Microcopy matters here. A button or short line should tell the visitor what will happen next in neutral, concrete language. The page should not rely on pressure to overcome uncertainty. Pressure may produce a few quick responses, but clarity produces cleaner participation and fewer follow-up questions.

Mobile experience is part of usefulness, not a technical afterthought. Many first-time visitors arrive from a phone. If the page loads slowly, the first paragraph is too dense, or the key action requires too much pinching and scanning, the campaign loses people who might have supported it. A page that feels light on mobile often feels more trustworthy because it respects the visitor’s time.

Learn from the questions visitors ask

The best page improvements often come from the questions people ask during the campaign.
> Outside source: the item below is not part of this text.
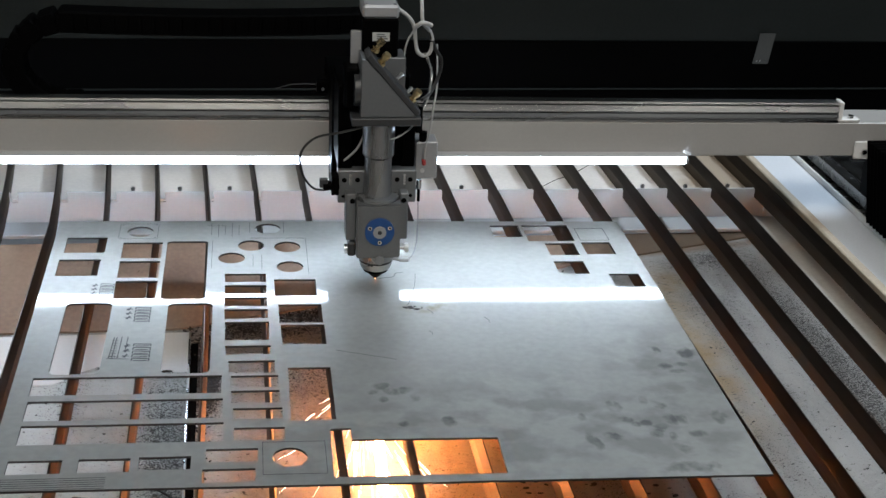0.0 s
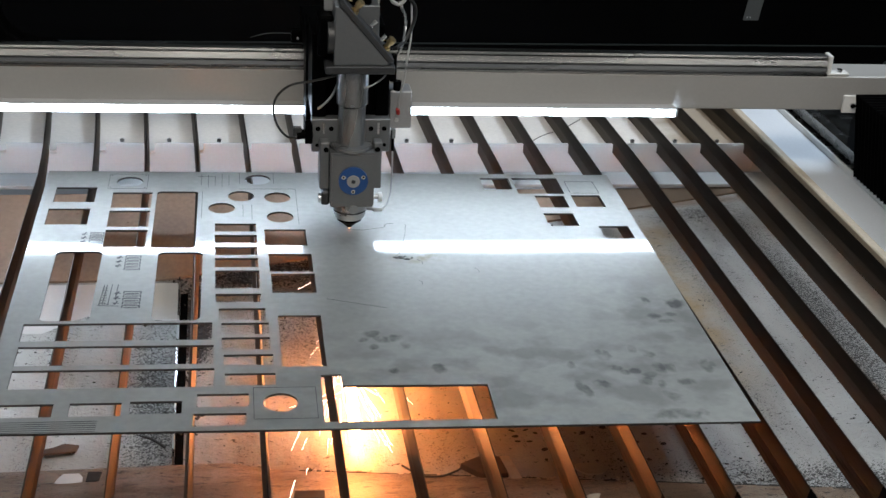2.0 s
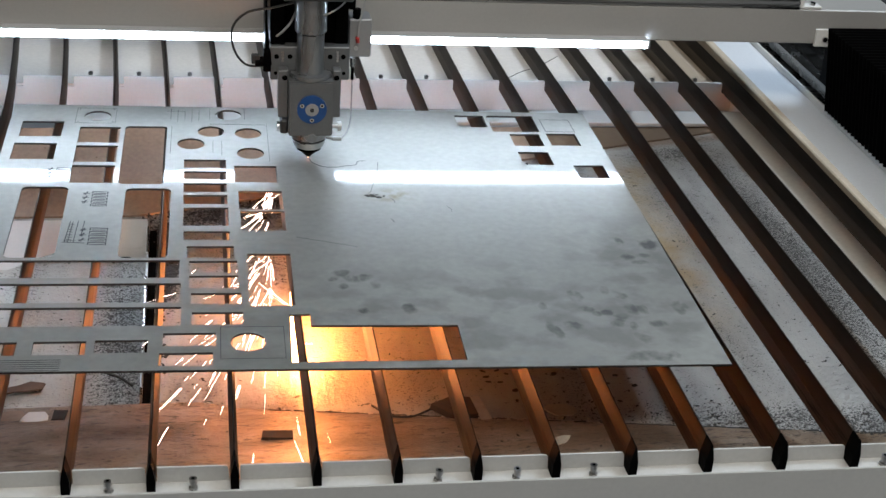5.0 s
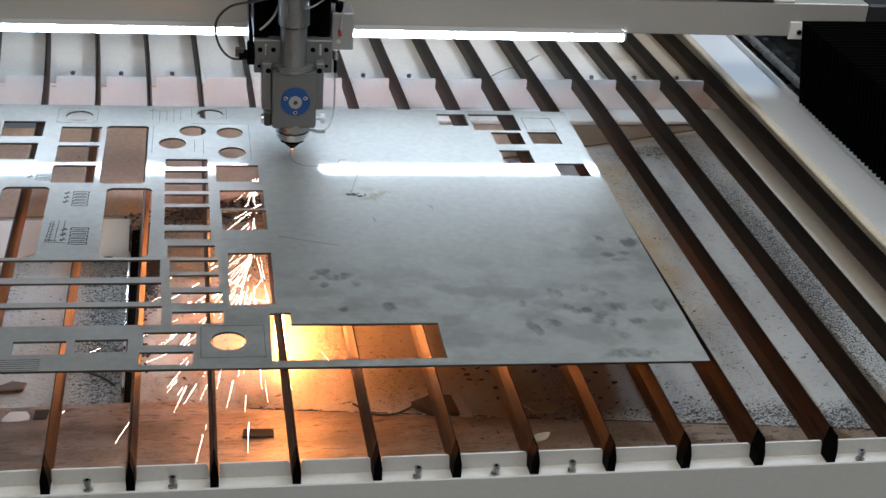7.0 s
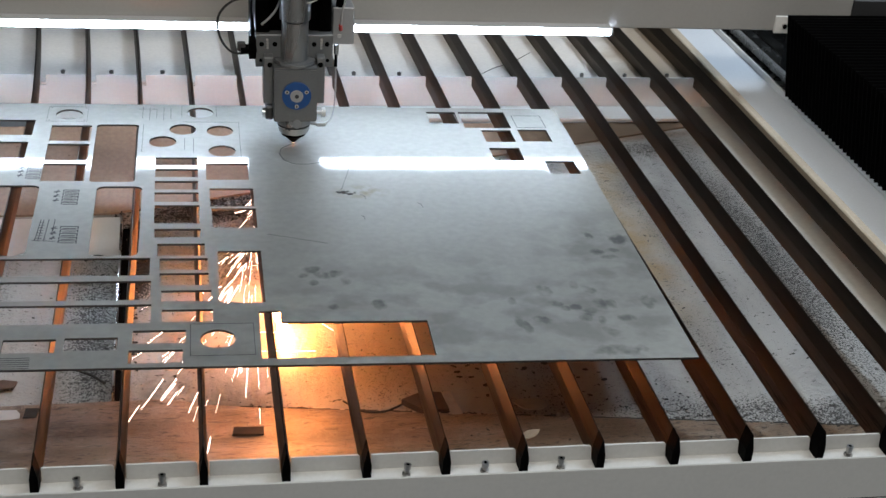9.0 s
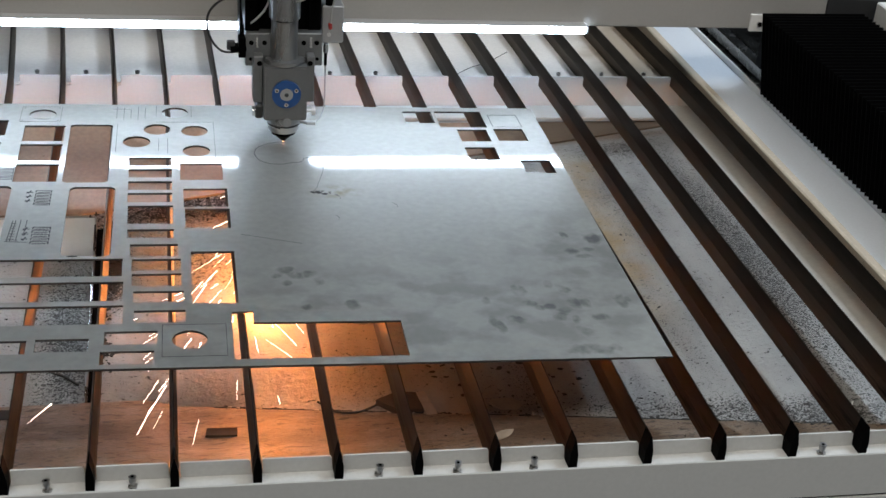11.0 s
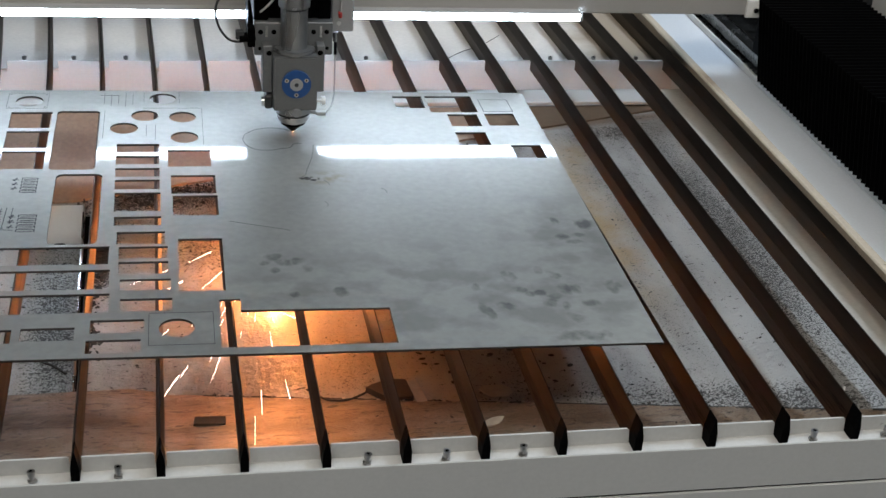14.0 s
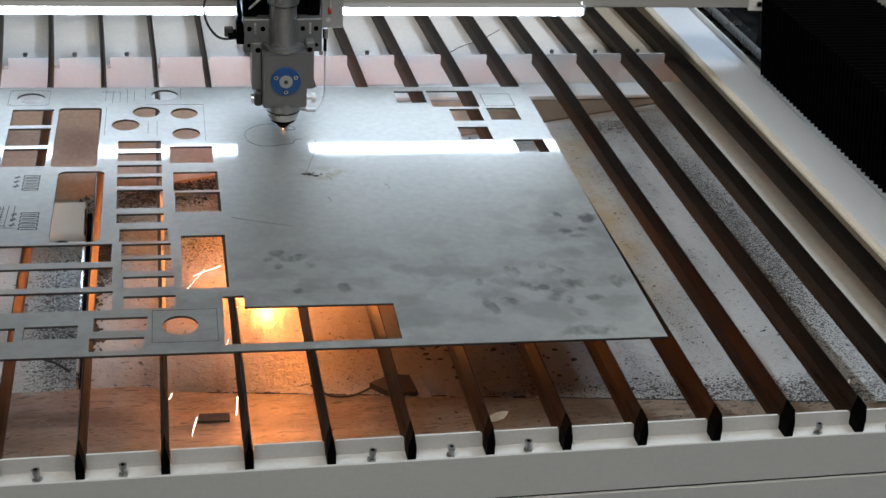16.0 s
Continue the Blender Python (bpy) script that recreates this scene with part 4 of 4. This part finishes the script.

If volunteers keep hearing who is this for, what does the money support, or how long is this running, those are not random questions. They are signals that the page did not answer something early enough.

Teams should collect those questions without treating them as complaints. They are evidence of where the page can become more useful. Move the repeated answer higher. Replace broad claims with concrete details. Remove language that sounds important internally but does not help a new visitor make sense of the campaign.

After the campaign, review the page as an operating asset. Did it reduce the number of private explanations needed? Did supporters share it without adding their own correction? Did the page make the organization feel more credible, or did the team have to supply credibility through constant follow-up? These questions connect page clarity to real capacity.

A useful campaign page does not have to be long, ornate, or dramatic. It has to orient the visitor quickly, prove enough to earn confidence, and make the next step easy to understand. When the first visit feels clear, supporters are more likely to stay with the campaign, share it accurately, and trust the organization behind it.